As its final basis for modification of the FSA, the Commonwealth asserts that a footnote in a Third Circuit decision in Clark v. Cohen, 794 F.2d 79, 84 n. 3 (3rd Cir.), cert. denied, 479 U.S. 962, 93 L.Ed.2d 404 (1986), has undermined the right to relief found by this Court in its 1977 opinion under § 504 of the Rehabilitation Act of 1973, 29 U.S.C. § 794. This footnote simply states that § 504 "prohibits discrimination against the handicapped in federally funded programs. It imposes no affirmative obligations on the states to furnish services." Id.

In Clark, the Third Circuit made it clear that Caroline Clark, who had been involuntarily committed to an institution at the age of fifteen had been deprived of her liberty interest to be free from commitment without procedural due process, id. at 86, and that her substantive liberty right to appropriate treatment under Youngberg v. Romeo, 457 U.S. 307, 102 S.Ct. 2452, 73 L.Ed.2d 28 (1982), was violated. Clark, 794 F.2d at 87. On these bases, the Third Circuit affirmed that Clark was entitled to the injunctive relief ordered by the lower court: that the defendants were to comply with the settlement they had reached with Clark, in which they were to develop a program of community services for her that would permit her to live in a community living arrangement, and that the Commonwealth was to provide the necessary funding. The Third Circuit did not address Clark's claim under § 504, however, because the lower court had found that Clark had failed to prove that she was discriminated against solely on the basis of her handicap.
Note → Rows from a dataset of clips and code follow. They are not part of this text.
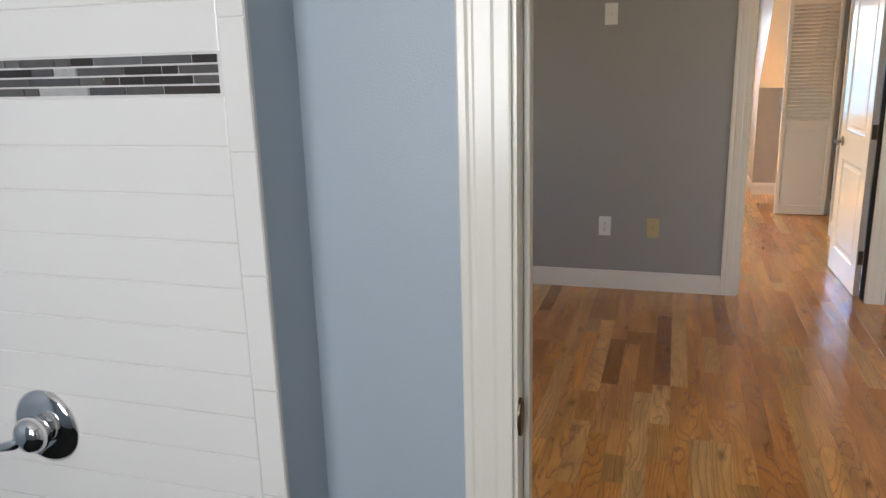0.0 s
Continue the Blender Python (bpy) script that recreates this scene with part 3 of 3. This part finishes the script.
cx0, cx1, cz0, cz1 = WX0 - 0.006, WX1, WZ0 + 0.006, WZ1 - 0.006
for nm, bm in zip(("apron_casing", "side_casing", "head_casing", "side_casing"), mitred([(cx0, cz0), (cx1, cz0), (cx1, cz1), (cx0, cz1)], [(-1, -1), (1, -1), (1, 1), (-1, 1)])):
    part(nm, bm, TRIM, cs)


def ring(x0, z0, x1, z1, y0, y1, wl, wr, wb, wt, bevel=0.003):
    bm = bmesh.new()
    for q in ((x0, y0, z0, x0 + wl, y1, z1), (x1 - wr, y0, z0, x1, y1, z1), (x0 + wl, y0, z0, x1 - wr, y1, z0 + wb), (x0 + wl, y0, z1 - wt, x1 - wr, y1, z1)):
        boxes(bm, q)
    return bm


part("window_frame", ring(WX0, WZ0, WX1, WZ1, 9.533, 9.665, 0.024, 0.024, 0.022, 0.02), VINYL, w)
part("window_sill", bx((WX0 + 0.024, 9.56, WZ0 + 0.022, WX1 - 0.024, 9.665, WZ0 + 0.034), bevel=0.003), VINYL, w)
sash = part("lower_sash", ring(WX0 + 0.026, WZ0 + 0.034, WX1 - 0.026, 1.375, 9.582, 9.612, 0.048, 0.046, 0.046, 0.042), VINYL, w)
g = part("pane", bx((WX0 + 0.072, 9.595, WZ0 + 0.078, WX1 - 0.07, 9.599, 1.335)), GLASS, sash)
g.visible_shadow = False
for k in (0.0, 0.5):
    part("sash_lock", bx((0.02 + k * 0.7, 9.585, 1.375, 0.06 + k * 0.7, 9.605, 1.387), bevel=0.002), VINYL, sash)
sash = part("upper_sash", ring(WX0 + 0.026, 1.335, WX1 - 0.026, WZ1 - 0.02, 9.620, 9.650, 0.044, 0.046, 0.04, 0.05), VINYL, w)
g = part("pane", bx((WX0 + 0.068, 9.633, 1.373, WX1 - 0.07, 9.637, WZ1 - 0.068)), GLASS, sash)
g.visible_shadow = False
sc = part("insect_screen", bx((WX0 + 0.03, 9.658, WZ0 + 0.036, WX1 - 0.03, 9.659, 1.36)), SCREEN, w, "dark insect screen over the lower half")
sc.visible_shadow = False

bl = root("window_blind", 0, 0, 0, 0, "grey-beige mini blind pulled up tight under the window head", "blind")
part("headrail", bx((WX0 + 0.012, 9.54, WZ1 - 0.040, WX1 - 0.012, 9.572, WZ1 - 0.008), bevel=0.002), BLIND, bl)
for k in range(9):
    part("slat", bx((WX0 + 0.016, 9.543, WZ1 - 0.046 - k * 0.0042, WX1 - 0.016, 9.569, WZ1 - 0.0445 - k * 0.0042)), BLIND, bl)
part("bottom_rail", bx((WX0 + 0.016, 9.545, WZ1 - 0.094, WX1 - 0.016, 9.567, WZ1 - 0.083), bevel=0.002), BLIND, bl)
part("wand", tube(bmesh.new(), [(-0.095, 9.537, WZ1 - 0.045), (-0.097, 9.537, 1.62), (-0.096, 9.536, 1.30)], 0.0035, 8), VINYL, bl, "clear tilt wand")
part("pull_cord", tube(bmesh.new(), [(-0.045, 9.545, WZ1 - 0.05), (-0.047, 9.545, 1.7), (-0.052, 9.545, 1.37)], 0.0022, 6), VINYL, bl)
part("cord_tassel", tube(bmesh.new(), [(-0.052, 9.545, 1.37), (-0.052, 9.545, 1.355), (-0.052, 9.545, 1.33)], [0.003, 0.007, 0.008], 10), VINYL, bl)
for k in (0.12, 0.5, 0.86):
    part("cord_clip", bx((WX0 + 0.8 * k, 9.540, WZ1 - 0.1, WX0 + 0.8 * k + 0.022, 9.545, WZ1 - 0.062)), VINYL, bl)


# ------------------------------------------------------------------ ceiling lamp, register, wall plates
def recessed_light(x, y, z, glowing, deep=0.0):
    lamp = root("recessed_light", x, y, z, 0, "lit white recessed ceiling light (those in the hall are added)", "ceiling light", "recessed ceiling lights")
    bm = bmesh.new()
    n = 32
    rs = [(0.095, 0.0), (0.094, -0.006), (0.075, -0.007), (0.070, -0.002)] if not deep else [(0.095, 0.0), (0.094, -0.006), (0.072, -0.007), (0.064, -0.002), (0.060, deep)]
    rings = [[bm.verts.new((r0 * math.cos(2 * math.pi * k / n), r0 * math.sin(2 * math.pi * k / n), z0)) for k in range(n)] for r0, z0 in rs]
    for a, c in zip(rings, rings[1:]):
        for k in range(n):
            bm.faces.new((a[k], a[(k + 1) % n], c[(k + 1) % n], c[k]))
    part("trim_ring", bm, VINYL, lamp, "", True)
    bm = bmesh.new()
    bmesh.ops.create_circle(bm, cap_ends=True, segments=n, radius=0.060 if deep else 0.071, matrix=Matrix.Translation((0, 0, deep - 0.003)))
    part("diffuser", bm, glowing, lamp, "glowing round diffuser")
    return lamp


recessed_light(LX, LY, CZ, LAMPGLOW, 0.055)
recessed_light(3.35, 6.30, H, DIMGLOW)
# three fixtures out of view, added to brighten the hall floor and kitchen
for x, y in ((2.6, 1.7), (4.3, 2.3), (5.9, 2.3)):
    recessed_light(x, y, H, HALLFILL)

reg = root("floor_register", -0.135, 9.40, 0.0, 0, "small brown metal floor register under the window", "floor vent")
bm = bmesh.new()
boxes(bm, (-0.06, -0.07, 0.0, -0.048, 0.07, 0.005), (0.048, -0.07, 0.0, 0.06, 0.07, 0.005), (-0.048, -0.07, 0.0, 0.048, -0.058, 0.005), (-0.048, 0.058, 0.0, 0.048, 0.07, 0.005))
part("frame", bm, BROWN, reg)
part("duct", bx((-0.048, -0.058, 0.0005, 0.048, 0.058, 0.001)), BROWN, reg)
for k in range(8):
    part("slat", bx((-0.048, -0.054 + k * 0.0146, 0.001, 0.048, -0.047 + k * 0.0146, 0.004)), BROWN, reg)


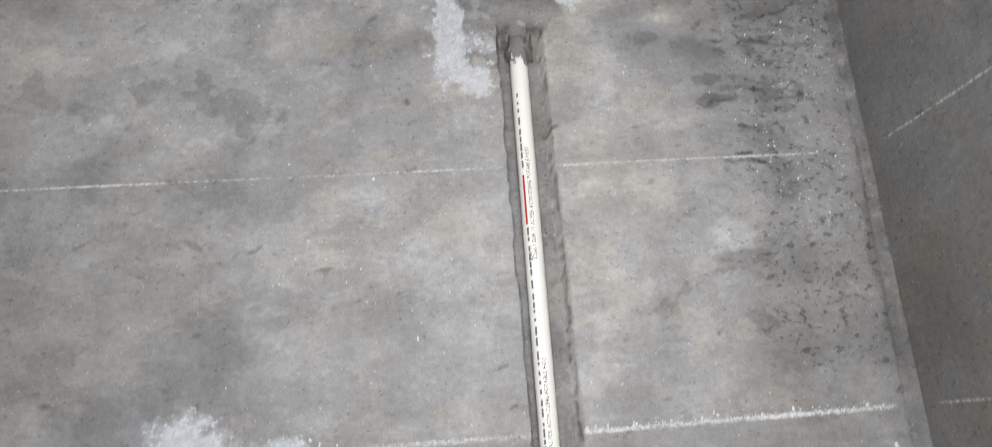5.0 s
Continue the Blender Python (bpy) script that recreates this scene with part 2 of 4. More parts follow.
# shape helpers ------------------------------------------------------------
def mesh_ob(name, bm, mat, smooth=True):
    me = bpy.data.meshes.new(name)
    bm.to_mesh(me)
    bm.free()
    me.materials.append(mat)
    for f in me.polygons:
        f.use_smooth = smooth
    return new(name, me)


def part(name, bm, mat, parent, label="", smooth=True):
    ob = mesh_ob(name, bm, mat, smooth)
    ob.parent = parent
    return tagged(ob, label)


def thing(name, place, label, category, group="", kind=""):
    ob = new(name)
    ob.empty_display_size = 0.02
    ob.location = place
    return tagged(ob, label, category, group, kind)


def local(bm, parent):
    """Moves a mesh drawn in world places into its parent's own."""
    bmesh.ops.translate(bm, verts=bm.verts, vec=-Vector(parent.location))
    return bm


def box_bm(x0, x1, y0, y1, z0, z1, bevel=0.0, segs=2):
    bm = bmesh.new()
    bmesh.ops.create_cube(bm, size=1)
    for v in bm.verts:
        v.co = Vector((x0 + (v.co.x + 0.5) * (x1 - x0), y0 + (v.co.y + 0.5) * (y1 - y0), z0 + (v.co.z + 0.5) * (z1 - z0)))
    if bevel:
        bmesh.ops.bevel(bm, geom=bm.edges[:], offset=bevel, segments=segs, affect="EDGES", profile=0.6)
    return bm


def lathe_bm(profile, place, axis, segs=40):
    """Turns (radius, height) pairs round an axis through place."""
    bm = bmesh.new()
    turn = Vector((0, 0, 1)).rotation_difference(Vector(axis)).to_matrix()
    rings = []
    for r, h in profile:
        rings.append([bm.verts.new(Vector(place) + turn @ Vector((r * math.cos(6.2831853 * n / segs), r * math.sin(6.2831853 * n / segs), h))) for n in range(segs)])
    for a, b in zip(rings, rings[1:]):
        for n in range(segs):
            bm.faces.new((a[n], a[(n + 1) % segs], b[(n + 1) % segs], b[n]))
    bm.faces.new(rings[0][::-1])
    bm.faces.new(rings[-1])
    bmesh.ops.recalc_face_normals(bm, faces=bm.faces)
    return bm


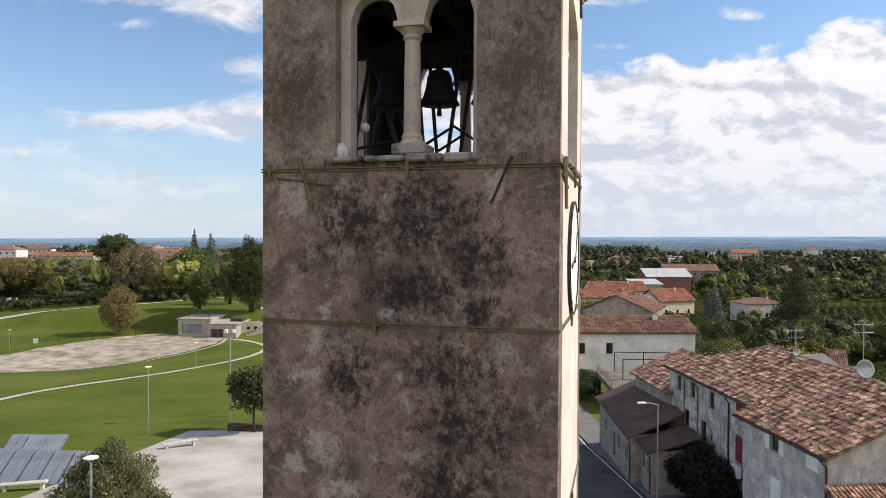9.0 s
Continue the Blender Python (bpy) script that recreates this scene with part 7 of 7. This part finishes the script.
def far_towns():
    """Pale buildings scattered over the plain, too far to count."""
    rng = np.random.default_rng(70)
    for name, mat, k in (("far_houses", WALL_WHITE, 300), ("far_roofs", TILE_RED, 170)):
        x, y = rng.uniform(-1000, 1100, k), rng.uniform(520, 1290, k)
        z = land(x, y)
        V, F = [], []
        for i in range(k):
            w, d, h = rng.uniform(6, 14), rng.uniform(6, 10), rng.uniform(2.5, 5)
            o = len(V)
            if name == "far_houses":
                V += [(x[i] + a * w / 2, y[i] + b * d / 2, z[i] + c * h + (3 if c else -2)) for c in (0, 1) for a, b in ((-1, -1), (1, -1), (1, 1), (-1, 1))]
                F += [(o, o + 1, o + 5, o + 4), (o + 1, o + 2, o + 6, o + 5), (o + 2, o + 3, o + 7, o + 6), (o + 3, o, o + 4, o + 7), (o + 4, o + 5, o + 6, o + 7)]
            else:
                V += [(x[i] - w / 2, y[i] - d / 2, z[i] + h), (x[i] + w / 2, y[i] - d / 2, z[i] + h), (x[i] + w / 2, y[i] + d / 2, z[i] + h), (x[i] - w / 2, y[i] + d / 2, z[i] + h), (x[i] - w / 2, y[i], z[i] + h + 3), (x[i] + w / 2, y[i], z[i] + h + 3)]
                V += [(p[0], p[1], p[2] - h - 2) for p in V[o:o + 4]]
                F += [(o, o + 1, o + 5, o + 4), (o + 2, o + 3, o + 4, o + 5), (o + 1, o + 2, o + 5), (o + 3, o, o + 4), (o + 6, o + 7, o + 1, o), (o + 7, o + 8, o + 2, o + 1), (o + 8, o + 9, o + 3, o + 2), (o + 9, o + 6, o, o + 3)]
        tagged(raw(name, V, F, mat), "scattered far houses over the wooded plain", "far houses", kind="stuff")


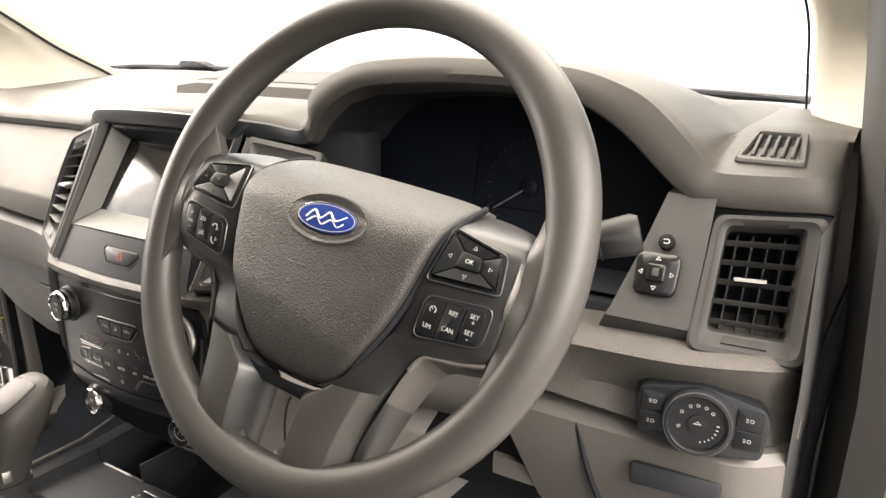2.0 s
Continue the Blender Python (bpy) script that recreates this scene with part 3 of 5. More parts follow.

Further, the Commonwealth neglects to point out that in enacting the Americans with Disabilities Act of 1990, Congress affirmed that § 504 prohibits unnecessary segregation and requires reasonable accommodations to provide opportunities for integration. Congress also extended protection to include all state and local programs, regardless of the receipt of federal financial assistance.

Last, § 504 of the Rehabilitation Act was only one of several bases on which this Court relied in making its finding that the residents of Pennhurst were being illegally deprived of the habilitative services to which they were entitled.

Thus, pursuant to Rufo, ___ U.S. ___, 112 S.Ct. 748, defendant Commonwealth has not carried its burden of establishing that there has been a significant change in the law in connection with Section 504 of the Rehabilitation Act of 1973, 29 U.S.C. § 794, that warrants modification of the FSA by vacating Appendix A.

Finally, defendant Commonwealth asserts that considerations of equity and fairness support the modification of the FSA by vacating Appendix A. As set out above, the Commonwealth has asserted no basis in law or fact on which the FSA should be modified. Further, as affirmed by the Third Circuit in Halderman, 901 F.2d 311 (3rd Cir.), cert. denied, ___ U.S. ___, 111 S.Ct. 140, 112 L.Ed.2d 107 (1990), the Commonwealth remains in noncompliance with the FSA; and as determined by this Court in a very recent hearing on another matter, the Commonwealth as of November of 1991 still has not complied with the FSA as to the placement of fifteen members of the Pennhurst class. Last, as stated heretofore, it is clear that defendant Commonwealth's motion to modify the FSA by vacating Appendix A would, in fact, eviscerate a settlement agreement that was reached after years of litigation. This Court determines, therefore, that defendant Commonwealth has established no basis in equity or fairness to support this motion.

Having determined, pursuant to Rufo, ___ U.S. ___, 112 S.Ct. 748, that defendant Commonwealth has failed to carry its burden of establishing that there has been a significant change in factual circumstance or in any law that warrants a modification of the FSA by vacating Appendix A, the motion of defendant Commonwealth to modify the FSA will be denied.